[What is expected]: Restate all the material verbatim, except for the pictures.

[Material provided]:
^^^^^^^^^^^^^^^^

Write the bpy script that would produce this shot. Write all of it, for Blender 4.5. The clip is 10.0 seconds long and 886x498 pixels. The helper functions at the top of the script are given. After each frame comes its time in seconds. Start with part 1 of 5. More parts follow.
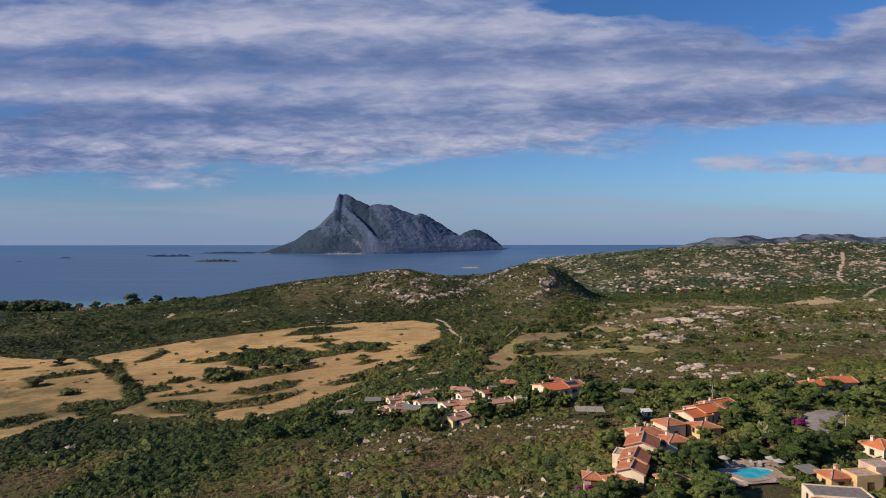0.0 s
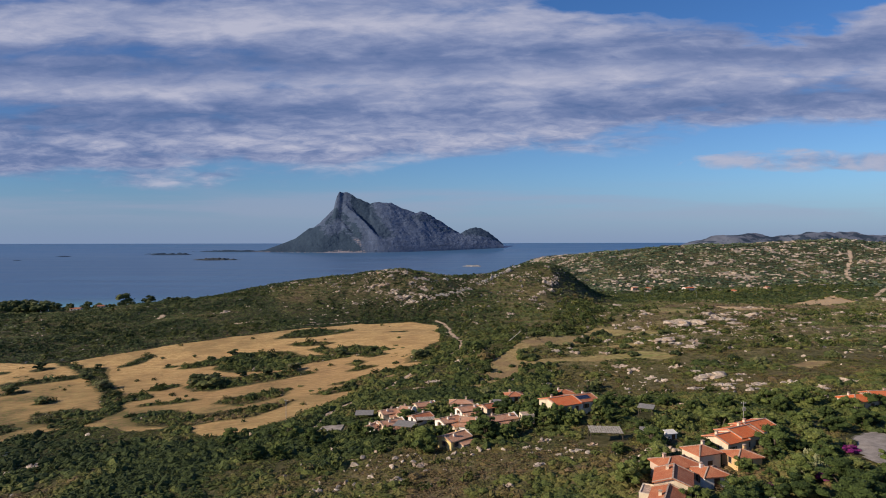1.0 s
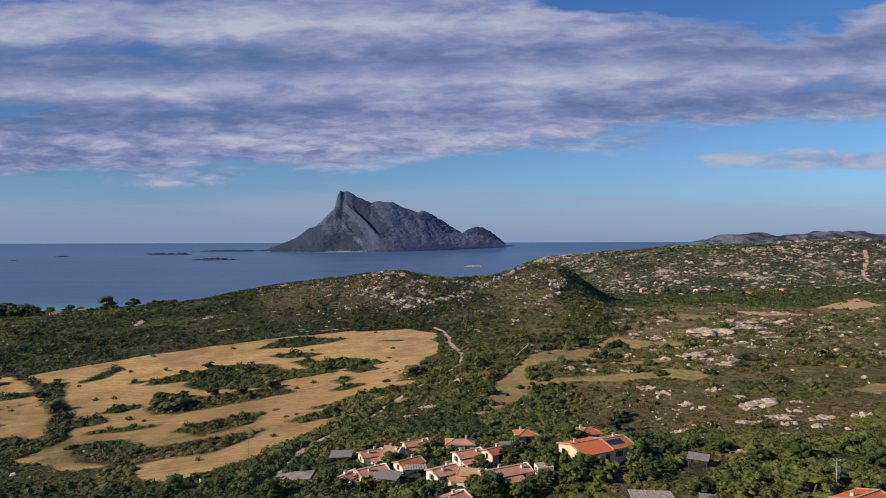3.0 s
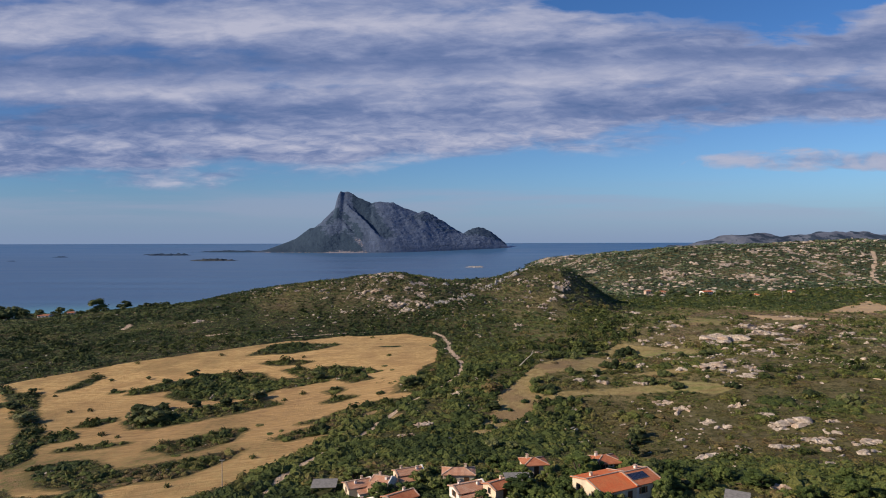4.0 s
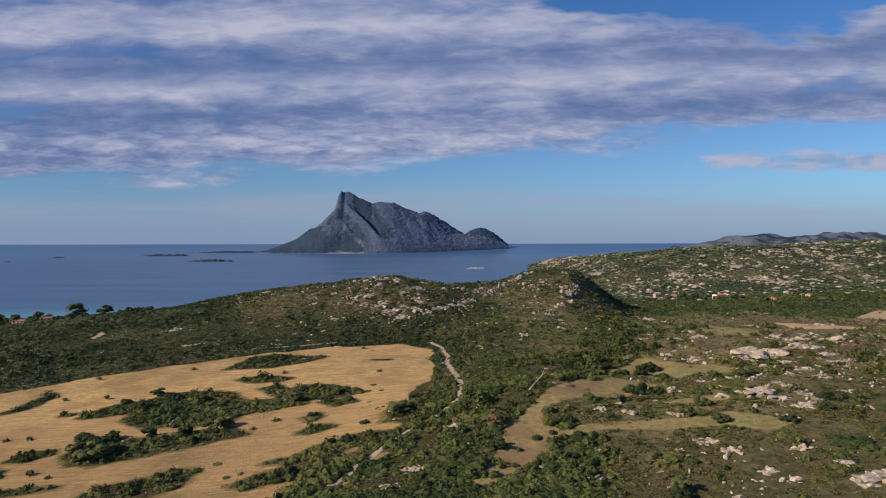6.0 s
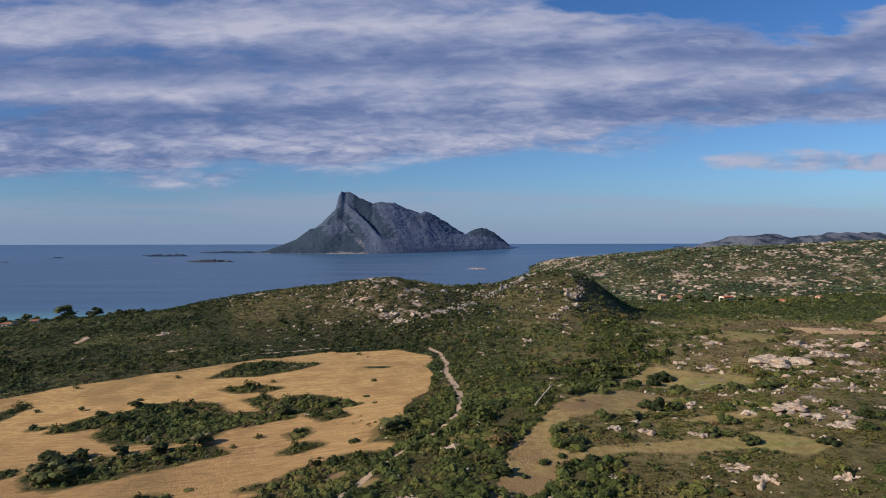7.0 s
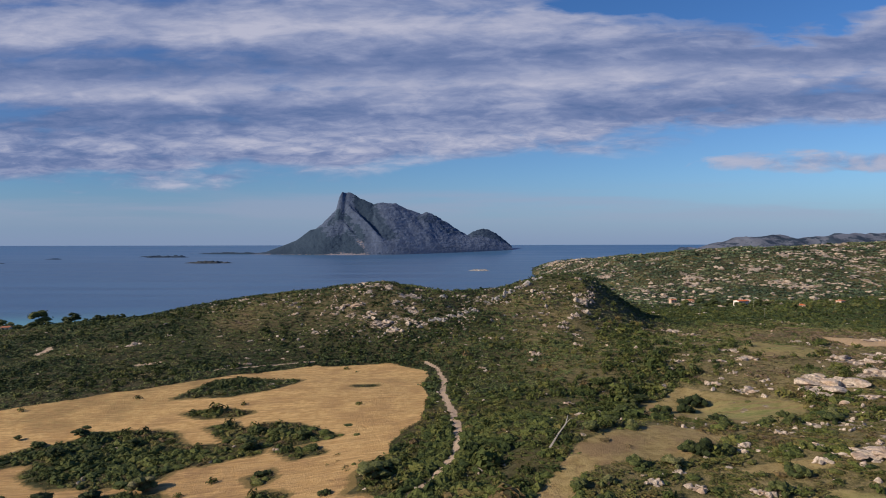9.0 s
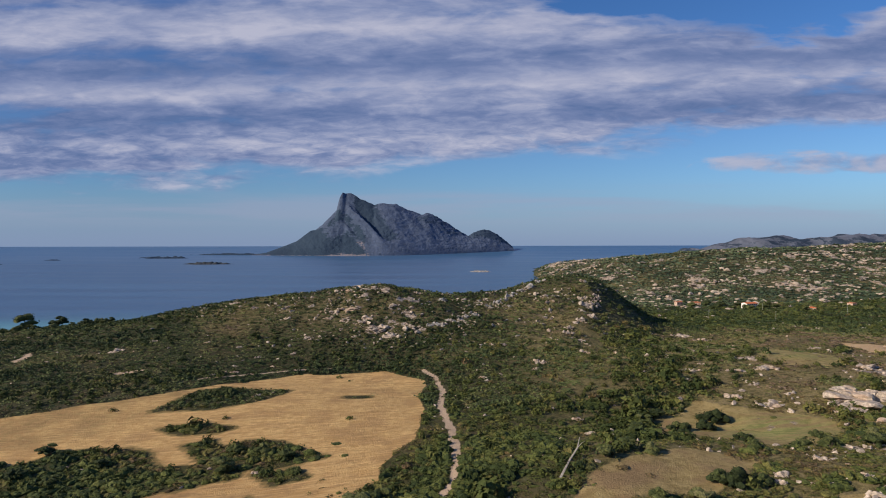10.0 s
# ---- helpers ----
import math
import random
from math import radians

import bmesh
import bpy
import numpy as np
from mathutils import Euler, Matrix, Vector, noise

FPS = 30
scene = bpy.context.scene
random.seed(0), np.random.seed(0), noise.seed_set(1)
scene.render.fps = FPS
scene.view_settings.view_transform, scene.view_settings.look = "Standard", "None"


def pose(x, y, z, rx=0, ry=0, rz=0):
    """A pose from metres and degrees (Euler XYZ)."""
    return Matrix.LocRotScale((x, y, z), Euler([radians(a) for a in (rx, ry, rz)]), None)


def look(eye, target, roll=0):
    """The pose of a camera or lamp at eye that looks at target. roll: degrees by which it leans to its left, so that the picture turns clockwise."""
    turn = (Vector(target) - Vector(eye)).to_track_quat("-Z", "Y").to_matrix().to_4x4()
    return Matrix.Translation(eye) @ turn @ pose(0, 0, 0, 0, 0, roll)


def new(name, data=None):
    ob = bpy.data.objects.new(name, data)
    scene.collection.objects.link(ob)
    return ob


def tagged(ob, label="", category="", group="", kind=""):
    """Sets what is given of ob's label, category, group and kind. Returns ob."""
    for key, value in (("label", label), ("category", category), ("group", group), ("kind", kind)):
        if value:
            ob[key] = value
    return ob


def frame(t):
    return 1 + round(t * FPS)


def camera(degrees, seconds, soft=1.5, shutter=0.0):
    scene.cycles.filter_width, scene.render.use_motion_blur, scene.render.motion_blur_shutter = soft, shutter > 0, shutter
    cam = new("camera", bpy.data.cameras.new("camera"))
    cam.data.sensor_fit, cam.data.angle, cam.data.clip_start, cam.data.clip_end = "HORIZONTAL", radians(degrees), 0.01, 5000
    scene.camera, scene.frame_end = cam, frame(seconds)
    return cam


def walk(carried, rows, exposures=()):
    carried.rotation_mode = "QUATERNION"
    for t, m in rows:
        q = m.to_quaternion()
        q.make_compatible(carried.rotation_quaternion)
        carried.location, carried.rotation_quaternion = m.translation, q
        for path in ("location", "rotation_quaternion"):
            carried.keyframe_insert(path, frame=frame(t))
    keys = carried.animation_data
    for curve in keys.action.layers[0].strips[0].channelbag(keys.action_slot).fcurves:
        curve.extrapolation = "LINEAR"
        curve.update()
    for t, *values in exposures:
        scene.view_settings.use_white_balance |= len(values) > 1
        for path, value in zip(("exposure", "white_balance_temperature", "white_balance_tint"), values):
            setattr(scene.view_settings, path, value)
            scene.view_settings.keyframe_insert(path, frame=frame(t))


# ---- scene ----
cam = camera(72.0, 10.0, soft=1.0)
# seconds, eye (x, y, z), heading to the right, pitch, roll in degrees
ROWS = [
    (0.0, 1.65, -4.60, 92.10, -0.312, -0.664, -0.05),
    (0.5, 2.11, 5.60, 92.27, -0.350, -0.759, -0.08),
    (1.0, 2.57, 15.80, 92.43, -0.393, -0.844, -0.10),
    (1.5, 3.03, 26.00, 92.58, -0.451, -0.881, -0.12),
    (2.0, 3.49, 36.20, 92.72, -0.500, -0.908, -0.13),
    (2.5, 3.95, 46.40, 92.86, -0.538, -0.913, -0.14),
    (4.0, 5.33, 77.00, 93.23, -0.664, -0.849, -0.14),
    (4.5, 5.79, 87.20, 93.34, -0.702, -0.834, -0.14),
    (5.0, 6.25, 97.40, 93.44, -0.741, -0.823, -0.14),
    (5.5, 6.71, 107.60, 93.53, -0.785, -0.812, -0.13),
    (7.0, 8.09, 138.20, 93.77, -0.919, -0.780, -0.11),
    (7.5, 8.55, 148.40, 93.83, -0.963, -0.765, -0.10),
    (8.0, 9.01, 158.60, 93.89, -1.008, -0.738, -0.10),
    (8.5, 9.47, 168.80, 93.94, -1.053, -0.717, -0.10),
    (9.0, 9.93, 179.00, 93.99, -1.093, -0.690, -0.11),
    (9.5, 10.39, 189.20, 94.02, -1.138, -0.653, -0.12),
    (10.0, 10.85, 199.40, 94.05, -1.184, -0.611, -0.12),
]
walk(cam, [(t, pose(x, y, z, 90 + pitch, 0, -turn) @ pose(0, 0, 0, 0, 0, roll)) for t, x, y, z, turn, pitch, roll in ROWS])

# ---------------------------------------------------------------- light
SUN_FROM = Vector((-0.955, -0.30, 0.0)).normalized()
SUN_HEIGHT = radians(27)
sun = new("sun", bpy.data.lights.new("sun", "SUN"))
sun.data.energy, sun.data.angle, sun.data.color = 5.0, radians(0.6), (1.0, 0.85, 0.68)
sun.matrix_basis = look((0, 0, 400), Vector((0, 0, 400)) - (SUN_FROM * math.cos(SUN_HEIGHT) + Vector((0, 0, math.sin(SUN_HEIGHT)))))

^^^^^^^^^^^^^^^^

[Response below]:
Write the bpy script that would produce this shot. Write all of it, for Blender 4.5. The clip is 10.0 seconds long and 886x498 pixels. The helper functions at the top of the script are given. After each frame comes its time in seconds. Start with part 1 of 5. More parts follow.
0.0 s
1.0 s
3.0 s
4.0 s
6.0 s
7.0 s
9.0 s
10.0 s
# ---- helpers ----
import math
import random
from math import radians

import bmesh
import bpy
import numpy as np
from mathutils import Euler, Matrix, Vector, noise

FPS = 30
scene = bpy.context.scene
random.seed(0), np.random.seed(0), noise.seed_set(1)
scene.render.fps = FPS
scene.view_settings.view_transform, scene.view_settings.look = "Standard", "None"


def pose(x, y, z, rx=0, ry=0, rz=0):
    """A pose from metres and degrees (Euler XYZ)."""
    return Matrix.LocRotScale((x, y, z), Euler([radians(a) for a in (rx, ry, rz)]), None)


def look(eye, target, roll=0):
    """The pose of a camera or lamp at eye that looks at target. roll: degrees by which it leans to its left, so that the picture turns clockwise."""
    turn = (Vector(target) - Vector(eye)).to_track_quat("-Z", "Y").to_matrix().to_4x4()
    return Matrix.Translation(eye) @ turn @ pose(0, 0, 0, 0, 0, roll)


def new(name, data=None):
    ob = bpy.data.objects.new(name, data)
    scene.collection.objects.link(ob)
    return ob


def tagged(ob, label="", category="", group="", kind=""):
    """Sets what is given of ob's label, category, group and kind. Returns ob."""
    for key, value in (("label", label), ("category", category), ("group", group), ("kind", kind)):
        if value:
            ob[key] = value
    return ob


def frame(t):
    return 1 + round(t * FPS)


def camera(degrees, seconds, soft=1.5, shutter=0.0):
    scene.cycles.filter_width, scene.render.use_motion_blur, scene.render.motion_blur_shutter = soft, shutter > 0, shutter
    cam = new("camera", bpy.data.cameras.new("camera"))
    cam.data.sensor_fit, cam.data.angle, cam.data.clip_start, cam.data.clip_end = "HORIZONTAL", radians(degrees), 0.01, 5000
    scene.camera, scene.frame_end = cam, frame(seconds)
    return cam


def walk(carried, rows, exposures=()):
    carried.rotation_mode = "QUATERNION"
    for t, m in rows:
        q = m.to_quaternion()
        q.make_compatible(carried.rotation_quaternion)
        carried.location, carried.rotation_quaternion = m.translation, q
        for path in ("location", "rotation_quaternion"):
            carried.keyframe_insert(path, frame=frame(t))
    keys = carried.animation_data
    for curve in keys.action.layers[0].strips[0].channelbag(keys.action_slot).fcurves:
        curve.extrapolation = "LINEAR"
        curve.update()
    for t, *values in exposures:
        scene.view_settings.use_white_balance |= len(values) > 1
        for path, value in zip(("exposure", "white_balance_temperature", "white_balance_tint"), values):
            setattr(scene.view_settings, path, value)
            scene.view_settings.keyframe_insert(path, frame=frame(t))


# ---- scene ----
cam = camera(72.0, 10.0, soft=1.0)
# seconds, eye (x, y, z), heading to the right, pitch, roll in degrees
ROWS = [
    (0.0, 1.65, -4.60, 92.10, -0.312, -0.664, -0.05),
    (0.5, 2.11, 5.60, 92.27, -0.350, -0.759, -0.08),
    (1.0, 2.57, 15.80, 92.43, -0.393, -0.844, -0.10),
    (1.5, 3.03, 26.00, 92.58, -0.451, -0.881, -0.12),
    (2.0, 3.49, 36.20, 92.72, -0.500, -0.908, -0.13),
    (2.5, 3.95, 46.40, 92.86, -0.538, -0.913, -0.14),
    (4.0, 5.33, 77.00, 93.23, -0.664, -0.849, -0.14),
    (4.5, 5.79, 87.20, 93.34, -0.702, -0.834, -0.14),
    (5.0, 6.25, 97.40, 93.44, -0.741, -0.823, -0.14),
    (5.5, 6.71, 107.60, 93.53, -0.785, -0.812, -0.13),
    (7.0, 8.09, 138.20, 93.77, -0.919, -0.780, -0.11),
    (7.5, 8.55, 148.40, 93.83, -0.963, -0.765, -0.10),
    (8.0, 9.01, 158.60, 93.89, -1.008, -0.738, -0.10),
    (8.5, 9.47, 168.80, 93.94, -1.053, -0.717, -0.10),
    (9.0, 9.93, 179.00, 93.99, -1.093, -0.690, -0.11),
    (9.5, 10.39, 189.20, 94.02, -1.138, -0.653, -0.12),
    (10.0, 10.85, 199.40, 94.05, -1.184, -0.611, -0.12),
]
walk(cam, [(t, pose(x, y, z, 90 + pitch, 0, -turn) @ pose(0, 0, 0, 0, 0, roll)) for t, x, y, z, turn, pitch, roll in ROWS])

# ---------------------------------------------------------------- light
SUN_FROM = Vector((-0.955, -0.30, 0.0)).normalized()
SUN_HEIGHT = radians(27)
sun = new("sun", bpy.data.lights.new("sun", "SUN"))
sun.data.energy, sun.data.angle, sun.data.color = 5.0, radians(0.6), (1.0, 0.85, 0.68)
sun.matrix_basis = look((0, 0, 400), Vector((0, 0, 400)) - (SUN_FROM * math.cos(SUN_HEIGHT) + Vector((0, 0, math.sin(SUN_HEIGHT)))))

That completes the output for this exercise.